● **EXERCISE PROMPT**
Reproduce the listing below without any change.
━━ GIVEN MATERIAL
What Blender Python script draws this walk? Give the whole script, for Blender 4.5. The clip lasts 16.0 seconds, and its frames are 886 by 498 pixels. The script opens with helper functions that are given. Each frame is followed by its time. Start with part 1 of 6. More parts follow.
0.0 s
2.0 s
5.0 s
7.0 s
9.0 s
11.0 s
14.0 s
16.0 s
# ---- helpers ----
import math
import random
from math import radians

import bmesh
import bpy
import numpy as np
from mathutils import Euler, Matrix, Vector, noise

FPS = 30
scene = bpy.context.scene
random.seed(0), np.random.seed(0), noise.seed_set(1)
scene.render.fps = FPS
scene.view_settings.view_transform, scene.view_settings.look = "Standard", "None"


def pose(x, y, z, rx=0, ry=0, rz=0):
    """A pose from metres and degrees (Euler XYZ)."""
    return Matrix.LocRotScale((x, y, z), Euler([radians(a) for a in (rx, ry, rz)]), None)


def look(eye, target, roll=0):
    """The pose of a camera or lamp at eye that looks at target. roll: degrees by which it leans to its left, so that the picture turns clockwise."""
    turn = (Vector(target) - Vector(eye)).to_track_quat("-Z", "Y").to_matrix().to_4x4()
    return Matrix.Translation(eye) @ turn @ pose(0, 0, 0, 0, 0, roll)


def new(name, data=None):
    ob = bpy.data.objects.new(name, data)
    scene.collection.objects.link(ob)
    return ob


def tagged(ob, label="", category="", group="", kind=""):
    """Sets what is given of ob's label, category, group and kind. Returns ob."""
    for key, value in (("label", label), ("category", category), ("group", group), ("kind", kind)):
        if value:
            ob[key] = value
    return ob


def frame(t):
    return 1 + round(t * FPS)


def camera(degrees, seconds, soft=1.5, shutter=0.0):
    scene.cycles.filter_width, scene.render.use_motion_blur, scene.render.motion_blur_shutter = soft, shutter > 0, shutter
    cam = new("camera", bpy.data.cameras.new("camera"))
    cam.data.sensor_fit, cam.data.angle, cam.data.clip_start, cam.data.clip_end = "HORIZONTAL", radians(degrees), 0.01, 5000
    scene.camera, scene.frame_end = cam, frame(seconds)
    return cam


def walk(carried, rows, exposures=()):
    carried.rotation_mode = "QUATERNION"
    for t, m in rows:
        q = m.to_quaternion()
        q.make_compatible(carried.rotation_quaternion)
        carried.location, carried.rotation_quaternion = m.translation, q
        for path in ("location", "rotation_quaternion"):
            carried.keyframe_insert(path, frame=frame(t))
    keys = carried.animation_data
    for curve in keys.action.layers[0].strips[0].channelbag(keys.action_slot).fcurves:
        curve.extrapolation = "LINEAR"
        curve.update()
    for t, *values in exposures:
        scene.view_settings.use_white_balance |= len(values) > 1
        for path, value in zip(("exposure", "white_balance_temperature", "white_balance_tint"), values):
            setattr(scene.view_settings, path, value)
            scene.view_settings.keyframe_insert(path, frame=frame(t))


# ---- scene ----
━━━━
● **EXERCISE RESULT**
What Blender Python script draws this walk? Give the whole script, for Blender 4.5. The clip lasts 16.0 seconds, and its frames are 886 by 498 pixels. The script opens with helper functions that are given. Each frame is followed by its time. Start with part 1 of 6. More parts follow.
0.0 s
2.0 s
5.0 s
7.0 s
9.0 s
11.0 s
14.0 s
16.0 s
# ---- helpers ----
import math
import random
from math import radians

import bmesh
import bpy
import numpy as np
from mathutils import Euler, Matrix, Vector, noise

FPS = 30
scene = bpy.context.scene
random.seed(0), np.random.seed(0), noise.seed_set(1)
scene.render.fps = FPS
scene.view_settings.view_transform, scene.view_settings.look = "Standard", "None"


def pose(x, y, z, rx=0, ry=0, rz=0):
    """A pose from metres and degrees (Euler XYZ)."""
    return Matrix.LocRotScale((x, y, z), Euler([radians(a) for a in (rx, ry, rz)]), None)


def look(eye, target, roll=0):
    """The pose of a camera or lamp at eye that looks at target. roll: degrees by which it leans to its left, so that the picture turns clockwise."""
    turn = (Vector(target) - Vector(eye)).to_track_quat("-Z", "Y").to_matrix().to_4x4()
    return Matrix.Translation(eye) @ turn @ pose(0, 0, 0, 0, 0, roll)


def new(name, data=None):
    ob = bpy.data.objects.new(name, data)
    scene.collection.objects.link(ob)
    return ob


def tagged(ob, label="", category="", group="", kind=""):
    """Sets what is given of ob's label, category, group and kind. Returns ob."""
    for key, value in (("label", label), ("category", category), ("group", group), ("kind", kind)):
        if value:
            ob[key] = value
    return ob


def frame(t):
    return 1 + round(t * FPS)


def camera(degrees, seconds, soft=1.5, shutter=0.0):
    scene.cycles.filter_width, scene.render.use_motion_blur, scene.render.motion_blur_shutter = soft, shutter > 0, shutter
    cam = new("camera", bpy.data.cameras.new("camera"))
    cam.data.sensor_fit, cam.data.angle, cam.data.clip_start, cam.data.clip_end = "HORIZONTAL", radians(degrees), 0.01, 5000
    scene.camera, scene.frame_end = cam, frame(seconds)
    return cam


def walk(carried, rows, exposures=()):
    carried.rotation_mode = "QUATERNION"
    for t, m in rows:
        q = m.to_quaternion()
        q.make_compatible(carried.rotation_quaternion)
        carried.location, carried.rotation_quaternion = m.translation, q
        for path in ("location", "rotation_quaternion"):
            carried.keyframe_insert(path, frame=frame(t))
    keys = carried.animation_data
    for curve in keys.action.layers[0].strips[0].channelbag(keys.action_slot).fcurves:
        curve.extrapolation = "LINEAR"
        curve.update()
    for t, *values in exposures:
        scene.view_settings.use_white_balance |= len(values) > 1
        for path, value in zip(("exposure", "white_balance_temperature", "white_balance_tint"), values):
            setattr(scene.view_settings, path, value)
            scene.view_settings.keyframe_insert(path, frame=frame(t))


# ---- scene ----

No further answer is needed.